SUTENT has been shown to prolong QT interval in a dose-dependent manner, which may lead to an increased risk for ventricular arrhythmias including torsades de pointes, which has been seen in <0.1% of patients. Monitoring with on-treatment electrocardiograms and electrolytes should be considered.
Hypertension may occur. Monitor blood pressure and treat as needed with standard antihypertensive therapy. In cases of severe hypertension, temporary suspension of SUTENT is recommended until hypertension is controlled.
There have been rare (<1%) nonfatal reports of subjects presenting with seizures and radiological evidence of reversible posterior leukoencephalopathy syndrome (RPLS).
Hemorrhagic events, including tumor-related hemorrhage such as pulmonary hemorrhage, have occurred. Some of these events were fatal. Perform serial complete blood counts (CBCs) and physical examinations.

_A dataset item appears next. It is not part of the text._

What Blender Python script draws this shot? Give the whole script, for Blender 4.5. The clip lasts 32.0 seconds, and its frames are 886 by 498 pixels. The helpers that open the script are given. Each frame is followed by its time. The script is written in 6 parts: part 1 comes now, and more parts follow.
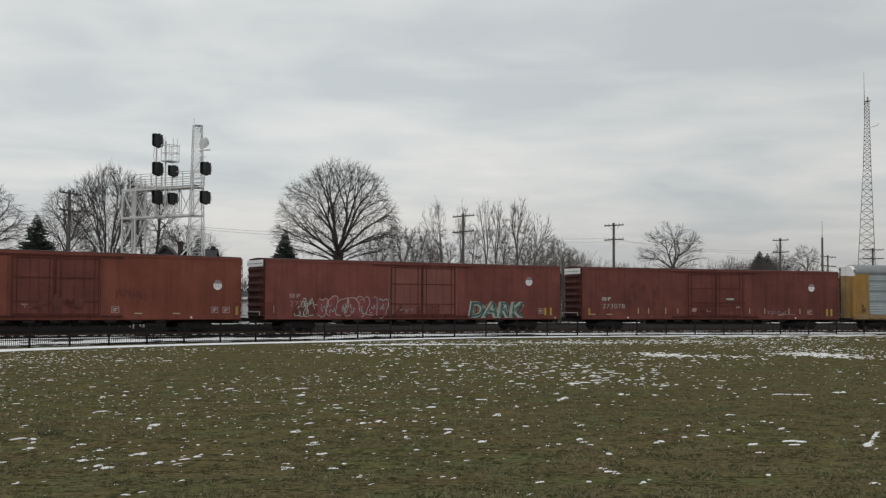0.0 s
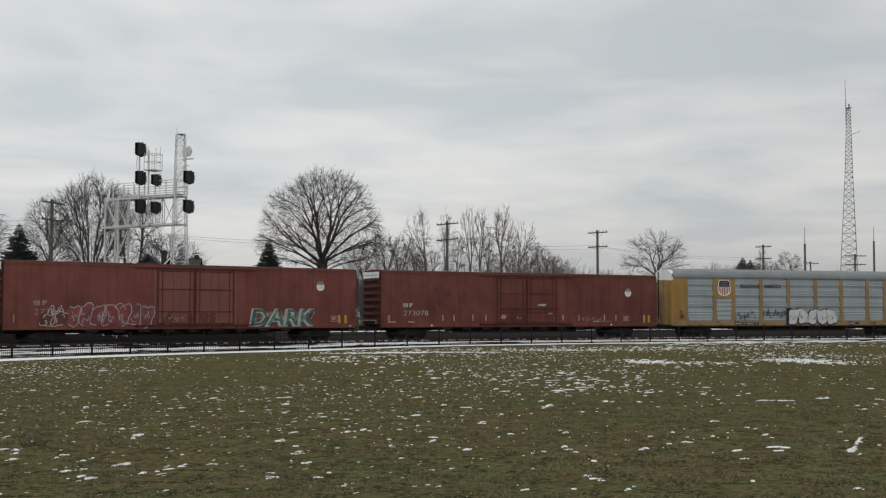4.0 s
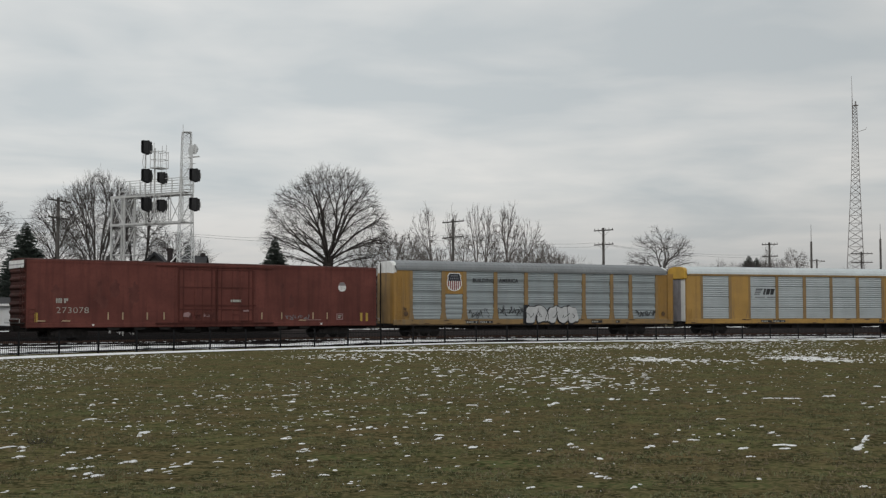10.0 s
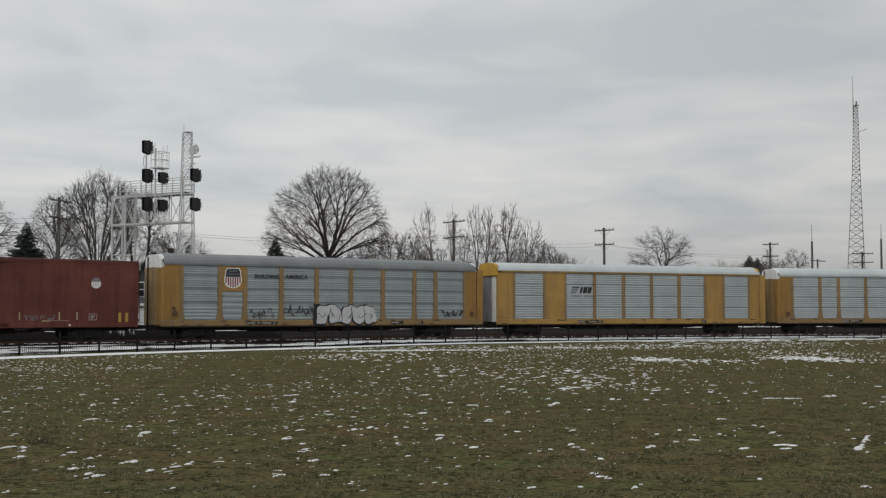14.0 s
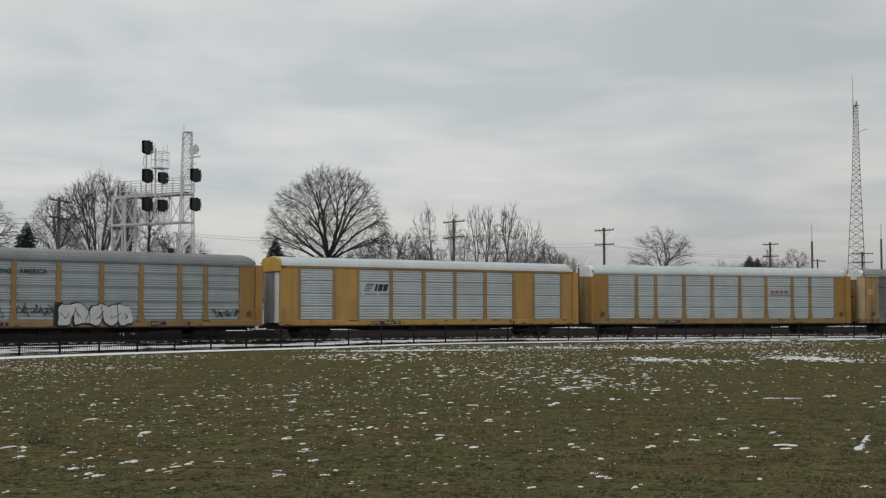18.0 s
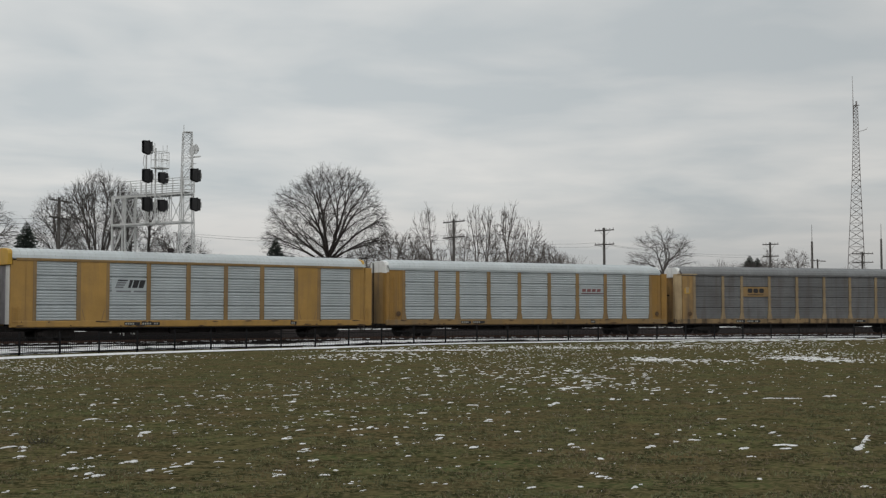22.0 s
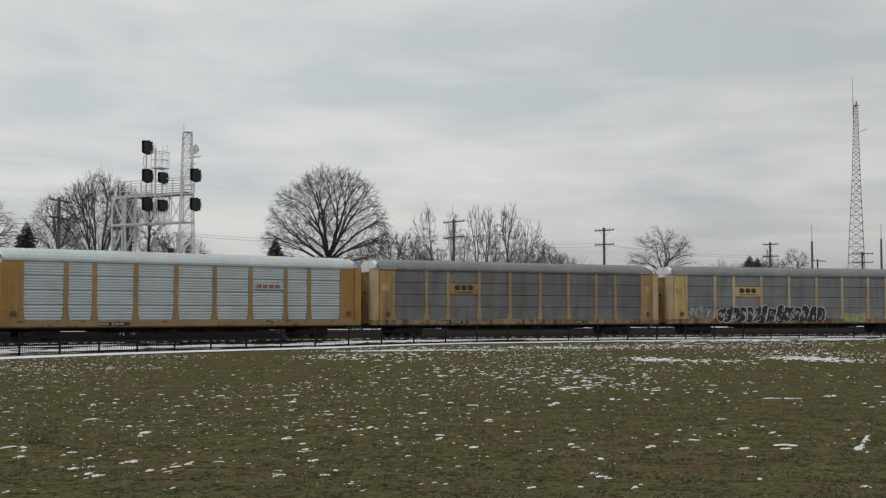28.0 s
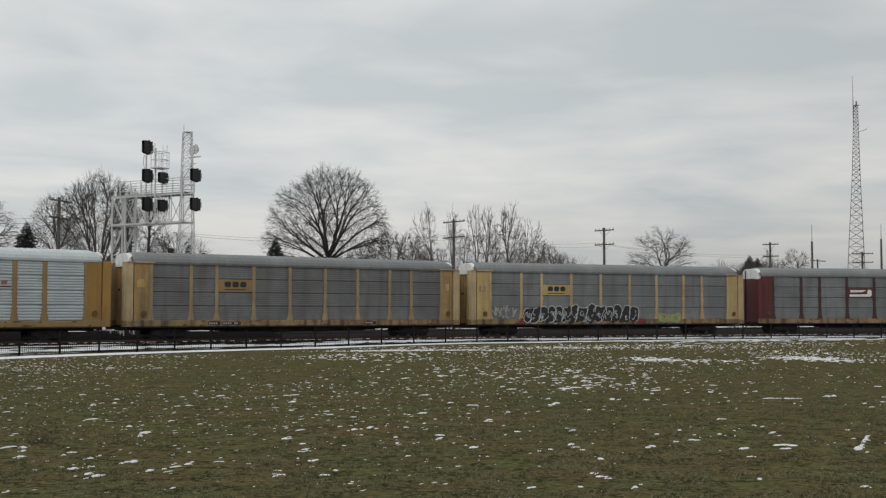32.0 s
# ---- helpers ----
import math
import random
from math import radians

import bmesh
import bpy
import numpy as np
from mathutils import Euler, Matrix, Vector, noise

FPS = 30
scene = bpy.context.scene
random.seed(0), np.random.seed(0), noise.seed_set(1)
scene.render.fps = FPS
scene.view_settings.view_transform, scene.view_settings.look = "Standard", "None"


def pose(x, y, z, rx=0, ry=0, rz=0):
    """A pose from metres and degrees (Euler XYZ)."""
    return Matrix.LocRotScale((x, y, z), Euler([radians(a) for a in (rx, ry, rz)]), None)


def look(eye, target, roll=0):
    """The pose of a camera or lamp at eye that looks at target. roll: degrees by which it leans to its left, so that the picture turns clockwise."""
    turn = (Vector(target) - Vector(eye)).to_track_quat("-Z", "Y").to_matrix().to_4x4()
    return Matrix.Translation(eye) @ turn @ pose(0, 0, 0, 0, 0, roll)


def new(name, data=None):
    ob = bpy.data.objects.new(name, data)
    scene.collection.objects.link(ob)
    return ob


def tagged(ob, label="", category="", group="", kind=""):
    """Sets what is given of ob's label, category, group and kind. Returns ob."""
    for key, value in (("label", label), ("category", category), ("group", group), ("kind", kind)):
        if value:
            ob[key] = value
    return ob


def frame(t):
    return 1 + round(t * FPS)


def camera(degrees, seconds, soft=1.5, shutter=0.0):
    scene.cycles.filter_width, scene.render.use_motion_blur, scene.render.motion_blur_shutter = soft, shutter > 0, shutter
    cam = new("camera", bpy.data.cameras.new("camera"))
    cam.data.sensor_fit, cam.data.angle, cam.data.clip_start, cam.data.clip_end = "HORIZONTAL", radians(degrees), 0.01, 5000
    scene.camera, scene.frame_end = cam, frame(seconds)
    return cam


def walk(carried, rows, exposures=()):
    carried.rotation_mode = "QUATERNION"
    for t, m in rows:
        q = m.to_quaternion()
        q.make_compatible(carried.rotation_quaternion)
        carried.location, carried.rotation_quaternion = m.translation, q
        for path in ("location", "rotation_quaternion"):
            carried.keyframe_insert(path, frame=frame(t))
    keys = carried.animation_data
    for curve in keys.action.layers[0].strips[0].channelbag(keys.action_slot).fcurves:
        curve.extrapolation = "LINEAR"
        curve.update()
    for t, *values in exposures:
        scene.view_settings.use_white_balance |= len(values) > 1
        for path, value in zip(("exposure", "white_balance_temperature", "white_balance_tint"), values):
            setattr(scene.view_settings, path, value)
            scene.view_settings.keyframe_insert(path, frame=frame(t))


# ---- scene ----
CAM_Z = 1.95
TILT = 92.988
# seconds, yaw, tilt offset, roll: a hand-held start that settles on a support
SWAY = [(0, .432, -.264, .283), (.5, .354, -.094, .18), (1, .400, -.013, -.009), (1.5, .455, .068, .014), (2, .331, .116, .064),
        (2.5, .106, .130, .074), (3, -.156, .138, .023), (3.5, -.316, .125, 0), (4.5, -.270, .078, -.005), (5.5, -.191, .040, -.008),
        (6, -.152, .038, -.004), (6.5, -.118, .022, 0), (7, -.080, .004, 0), (8, -.046, 0, 0), (9, -.038, 0, 0), (10, -.033, 0, 0),
        (11, -.007, 0, 0), (12, -.004, 0, 0), (14, 0, 0, 0), (16, 0, 0, 0), (32, 0, 0, 0)]
cam = camera(39.23, 32.0, soft=1.3)
walk(cam, [(t, pose(0, 0, CAM_Z, TILT + p, 0, y) @ pose(0, 0, 0, 0, 0, r)) for t, y, p, r in SWAY],
     [(0, .12), (3, .14), (6, .13), (9, .08), (13, .02), (19, 0.0), (25, .01), (28, .04), (32, .09)])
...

Osteonecrosis of the jaw (ONJ) has been reported. Consider preventive dentistry prior to treatment with SUTENT. If possible, avoid invasive dental procedures, particularly in patients receiving bisphosphonates.
Cases of tumor lysis syndrome (TLS) have been reported primarily in patients with high tumor burden. Monitor these patients closely and treat as clinically indicated.
Thyroid dysfunction may occur. Monitor thyroid function in patients with signs and/or symptoms of hypothyroidism or hyperthyroidism and treat per standard medical practice.
Cases of impaired wound healing have been reported. Temporary interruption of therapy with SUTENT is recommended in patients undergoing major surgical procedures.
Adrenal hemorrhage was observed in animal studies. Monitor adrenal function in case of stress such as surgery, trauma, or severe infection.
CBCs with platelet count and serum chemistries including phosphate should be performed at the beginning of each treatment cycle for patients receiving treatment with SUTENT.
Dose adjustments are recommended when administered with CYP3A4 inhibitors or inducers.
The most common ARs occurring in ≥20% of patients receiving SUTENT for treatment-naïve metastatic RCC (all grades, vs IFNα) were diarrhea (66% vs 21%), fatigue (62% vs 56%), nausea (58% vs 41%), anorexia (48% vs 42%), altered taste (47% vs 15%), mucositis/stomatitis (47% vs 5%), pain in extremity/limb discomfort (40% vs 30%), vomiting (39% vs 17%), bleeding, all sites (37% vs 10%), hypertension (34% vs 4%), dyspepsia (34% vs 4%), arthralgia (30% vs 19%), abdominal pain (30% vs 12%), rash (29% vs 11%), hand-foot syndrome (29% vs 1%), back pain (28% vs 14%), cough (27% vs 14%), asthenia (26% vs 22%), dyspnea (26% vs 20%), skin discoloration/yellow skin (25% vs 0%), peripheral edema (24% vs 5%), headache (23% vs 19%), constipation (23% vs 14%), dry skin (23% vs 7%), fever (22% vs 37%), and hair color changes (20% vs <1%). The most common grade 3/4 ARs (occurring in ≥5% of patients with RCC receiving SUTENT vs IFNα) were fatigue (15% vs 15%), hypertension (13% vs <1%), asthenia (11% vs 6%), diarrhea (10% vs <1%), hand-foot syndrome (8% vs 0%), dyspnea (6% vs 4%), nausea (6% vs 2%), back pain (5% vs 2%), pain in extremity/limb discomfort (5% vs 2%), vomiting (5% vs 1%), and abdominal pain (5% vs 1%).
The most common grade 3/4 lab abnormalities (occurring in ≥5% of patients with RCC receiving SUTENT vs IFNα) included lymphocytes (18% vs 26%), lipase (18% vs 8%), neutrophils (17% vs 9%), uric acid (14% vs 8%), platelets (9% vs 1%), hemoglobin (8% vs 5%), sodium decreased (8% vs 4%), leukocytes (8% vs 2%), glucose increased (6% vs 6%), phosphorus (6% vs 6%), and amylase (6% vs 3%).